AI Grammar Checker & Paraphraser
Free on-device AI grammar corrector. A T5 model runs in your browser to fix grammar, show a word-level diff, and export JSON/TXT reports. Private and offline.
About the AI Grammar Corrector
This AI Grammar Corrector fixes grammar entirely on your device. It loads the Xenova/t5-base-grammar-correction model with Transformers.js and runs it inside a Web Worker using WebGPU when available, or WebAssembly otherwise. Your text is never uploaded to any server: there is no API call, no logging, and no telemetry on your input.
The tool shows a word-level diff between your original and the corrected text, a change-rate metric, and the per-run inference time and active backend. You can copy the corrected text or download a structured JSON or plain-text report for your own records. See also our AI Text Summarizer and AI Translator, which use the same in-browser stack.
Is my text uploaded to a server when I use this grammar corrector?
No. The tool runs entirely in your browser using Transformers.js and WebAssembly (or WebGPU). The model is downloaded once from the Hugging Face CDN and cached locally by your browser, after which all correction happens on your CPU or GPU without your text ever leaving the device. There is no backend API call, no logging, and no telemetry on your input. This matters for legal contracts, medical notes, internal memos, and student essays. You can verify it yourself by opening DevTools, watching the Network tab, and confirming that no request is sent containing your text after the model finishes loading.
Which model does the tool use under the hood?
It uses Xenova/t5-base-grammar-correction, a T5-base encoder-decoder model (about 220M parameters) fine-tuned for grammatical-error correction and served through Transformers.js. On WebAssembly it runs in q8 (8-bit) quantization to keep the download and memory footprint small; on WebGPU it runs in fp32. Each input is prefixed with the model's expected "grammar: " task token. Longer text is split by sentence so every pass stays under the 512-token context window.

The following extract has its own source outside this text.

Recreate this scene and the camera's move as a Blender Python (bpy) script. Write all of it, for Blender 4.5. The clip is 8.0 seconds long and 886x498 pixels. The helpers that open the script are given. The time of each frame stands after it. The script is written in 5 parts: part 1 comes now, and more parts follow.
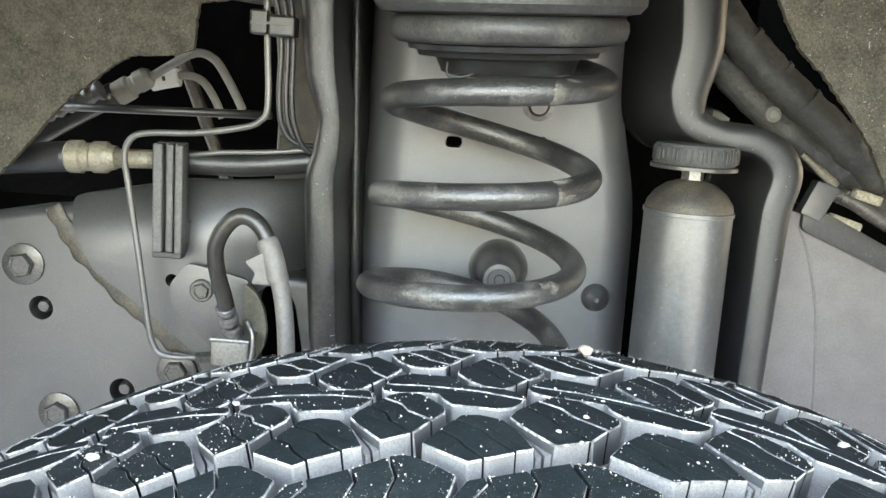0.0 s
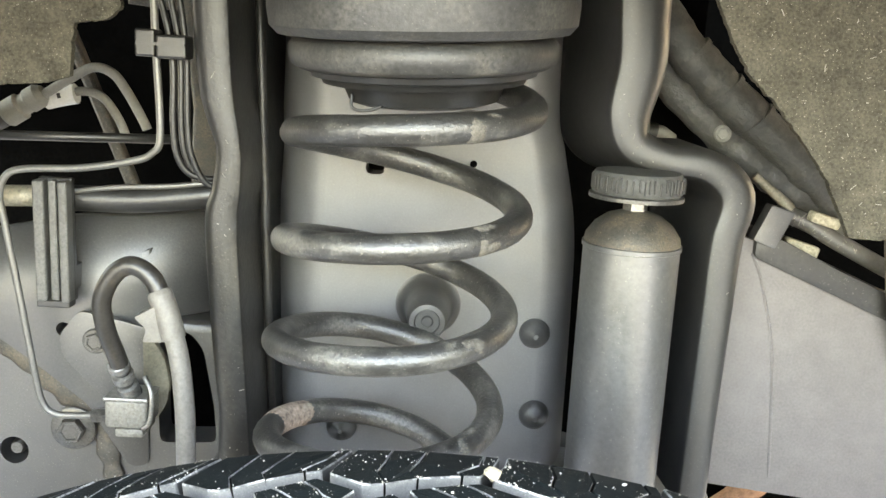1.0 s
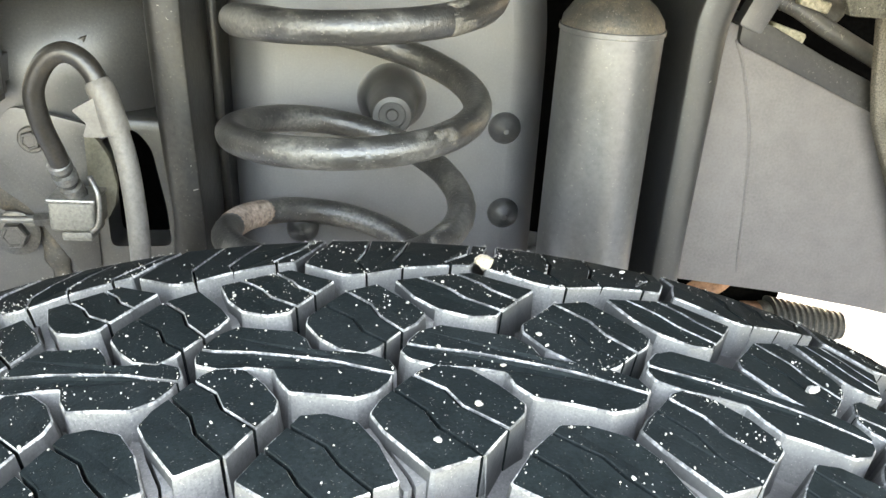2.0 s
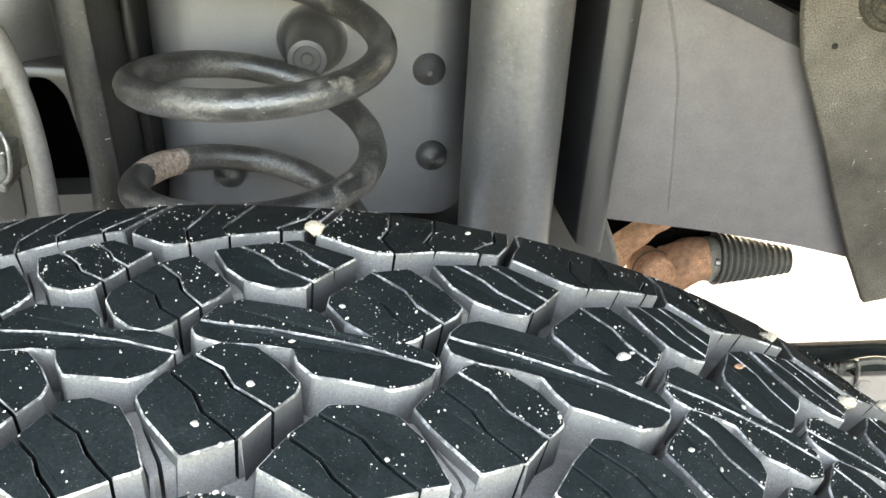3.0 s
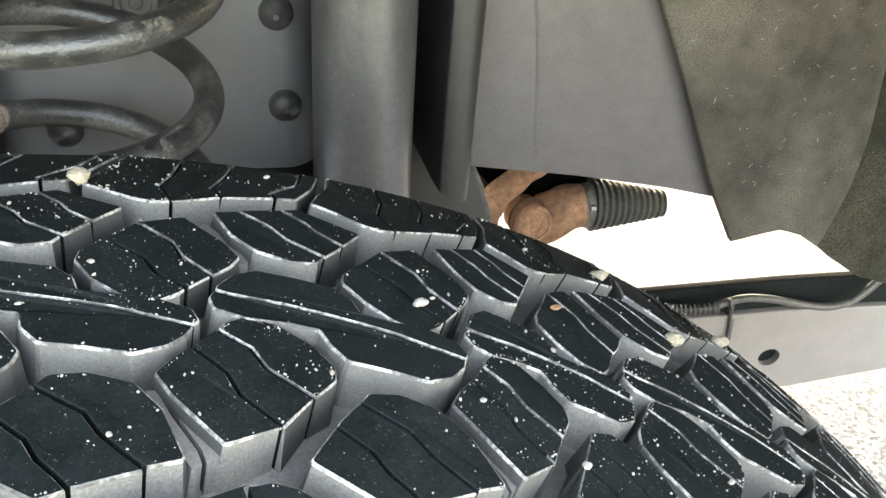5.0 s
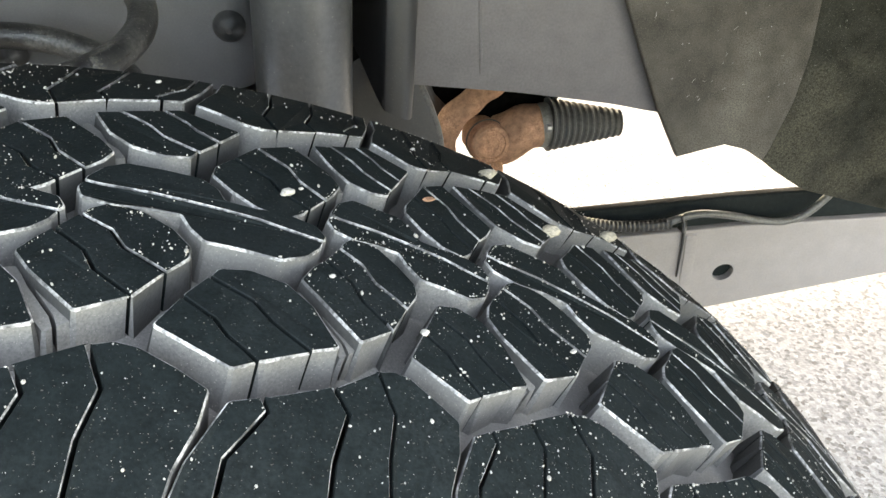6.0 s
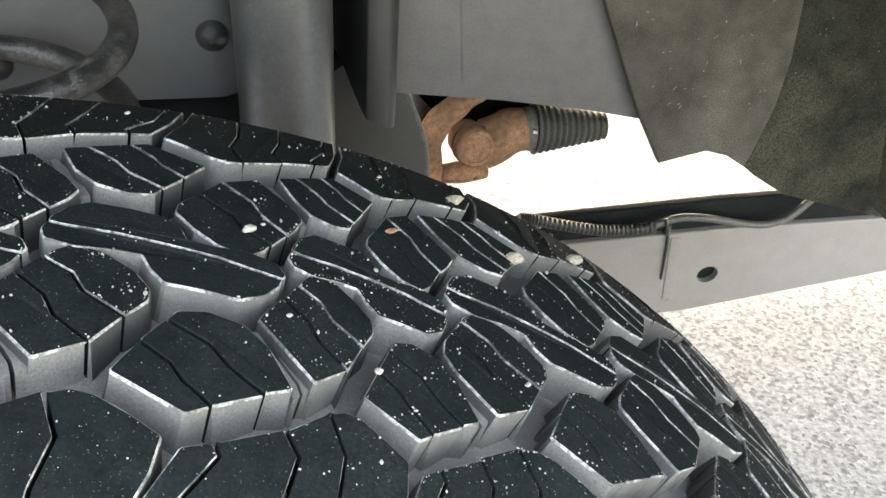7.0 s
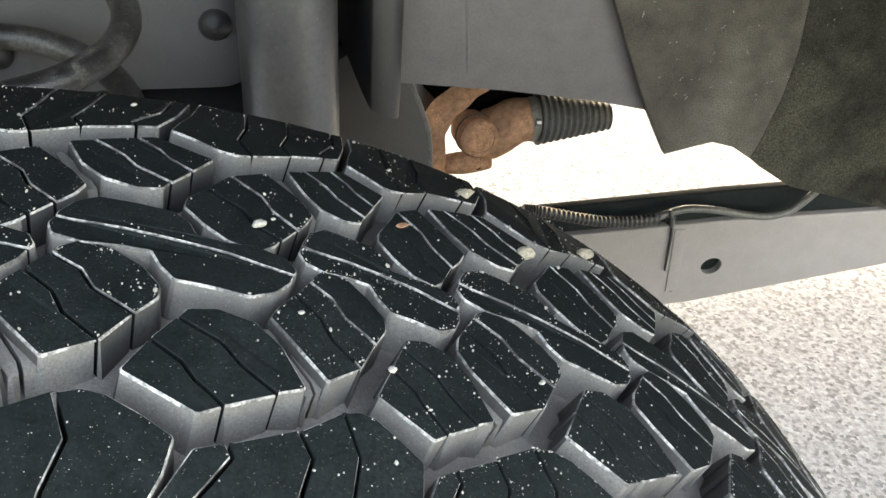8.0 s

How accurate are the corrections, and what are the limits?
The model reliably fixes common errors: subject-verb agreement, articles, prepositions, verb tense, duplicated words, and basic punctuation. It is English-centric and was trained on English grammar-correction data, so results on other languages are unreliable. As a base-size model it can miss subtle style issues, idiomatic phrasing, and domain-specific jargon, and it may occasionally rephrase rather than minimally edit. Treat the output as a fast first pass and proofread before publishing critical documents. These are general expectations, not guaranteed benchmark scores.

What is the word-level diff and the Change Rate?
After correction, the tool aligns your original and corrected text token by token using a longest-common-subsequence diff. Removed words are shown struck through in red and added or changed words in green, so you can see exactly what the model touched. Change Rate is the number of changed tokens divided by the number of words in your original text, expressed as a percentage. A low change rate means the model made only light edits; a high rate means it rewrote more of your text, which is worth reviewing closely.
Can I run the model on my GPU for faster inference?
Yes. Transformers.js detects WebGPU support (Chrome 113+, Edge, and other Chromium browsers) and uses it automatically; otherwise it falls back to WebAssembly. The active backend is shown as a badge next to the input (WebGPU or WASM), and each run reports its inference time in milliseconds. WebGPU is typically several times faster than WASM on the same hardware, especially for longer paragraphs. No configuration is required: the tool picks the fastest available backend at run time.
What is the maximum input length, and does the tool work offline?
There is no hard character cap, but the model has a 512-token context window, so the tool splits long input into sentence-sized chunks and corrects each one in turn; very long documents simply take more passes. Once the model has loaded the first time, its files are cached by your browser, so you can disconnect from the internet, reload the page, and keep correcting offline for as long as the cache survives. This makes it useful on planes, on secure networks, or with intermittent connectivity.
Can I export the corrections for my workflow?
Yes. After a correction you can copy the corrected text, or download a report as JSON or plain text. The JSON report contains the model name, the active backend, the inference time, your original and corrected text, and the structured list of added and removed tokens, so editors and reviewers can audit exactly what changed and feed it into a track-changes or review workflow. The plain-text report is a human-readable summary of the same information.